These are the words perhaps of a great author, poet, or historian; the words of an accomplished man sitting down at the end of his life to write his autobiography. Certainly the words of someone who sees themselves as powerful in this world, capable of expressing their ideas, and with a story worth sharing with the world.
Yesterday, they were the words of a four-year-old girl in classroom 6. I sat at their art table, watching as five children worked at a furious pace, intently engaged with their work, tiny yet intentional shapes emerging as their colored pencils flew up and down on the blank white paper. This girl turned to me in the middle of her work and showed me what she had created: a large square (with the wavering, fluctuating lines and imperfect corners marking it as child’s work), with several (undulating) lines below it. It was an unmistakable replica of a “Story Sheet,” a tool our teachers often provide children with for telling their stories. The box on the top half of the sheet is meant for the child to draw a picture in, and the lines below are for the words of the story. This child showed me her replica and proudly proclaimed, “I made my ownStory Page.” Her smile was ear-to-ear, and she quickly returned to her work. Several moments later, she turned again, and with the oratory power of an ancient poet she proclaimed, “I’m gonna tell my own story.” Watching as she worked, the story emerged: two quirky-looking stick figures, with bow-legged arms and larger-then-life eyes, accompanied by the very clearly written “TECBH5PO.” She could not have been more proud.

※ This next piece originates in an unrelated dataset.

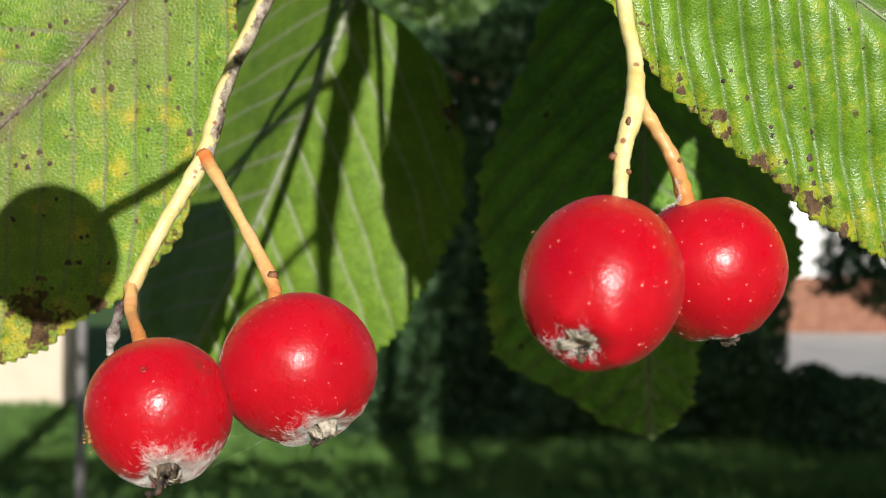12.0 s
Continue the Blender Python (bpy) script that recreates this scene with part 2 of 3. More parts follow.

Later, checking in with her teacher after dismissal, I heard that she shared more: the story was about her and her mother going to the grocery store. This was her story, and she had to tell it.
Sometimes, we are so focused on a child’s development that we forget that children are competent individuals with ideas, passions, and importantly, a voice. I’ll make a distinction here between language and voice. Language is a cultural competency to communicate in an agreed upon manner with pre-defined vocabulary; voice is the sense of self and desire to share that self with others. Language is English; voice is making your heart and passion external. Our children have voice, but have only a stammering competency with language. Society tells us to strengthen the child’s language to prepare them for later experiences; along the way, their voice is unwittingly lost. Our community is a place where we fight this tide, where children are seen as citizens now, where the child’s voice is respected, given space, and listened to.
What we have found is that children need tools to express their voice if they are to overcome the hurdle of language. One of those tools is the Story Sheet that we use, highlighted in the anecdote above. Another tool is small figures, dolls, and animals, allowing the child to talk through their play. I watched in classroom 1 two years ago as a two year old boy eloquently voiced his relationship with his mother: the large zebra was “mommy”; the small zebra was “me.” This was his story, and he needed to tell it. The tools of play gave life to his voice. It allowed him to feel confident and known in this world. He is now in our preK program, moving on to kindergarten next year. Along the way, he has learned the tool of language. But he had his voice long before he had his language, and our school is a place where he has been listened to as both have developed. He will leave nursery school this spring not only with a competency in his language but a power in his voice.
It is important that we provide tools for our children’s voice in the environments they inhabit. As adults, we do this as well: a cup of coffee or glass of wine gets our conversations flowing. It is that much truer for our children, if only we can find the right tools to allow their voice to take expression. When we provide children with paper and crayons, small figures and dolls, playdo or clay, and really listen intently, we realize that not only do young children say the silliest things, they say the most profound things as well.
What tools does your child use to express their voice? When you listen hard, what are they saying? What new tools can you introduce in your home for your child to express themselves?
When we attend to the child’s voice, not only their developing language, we realize they are not preparing to share their stories with the world at some undetermined time in the future when they have mastered mature language; they are sharing their stories right now, right here, with me and you. The more we listen, the more we learn.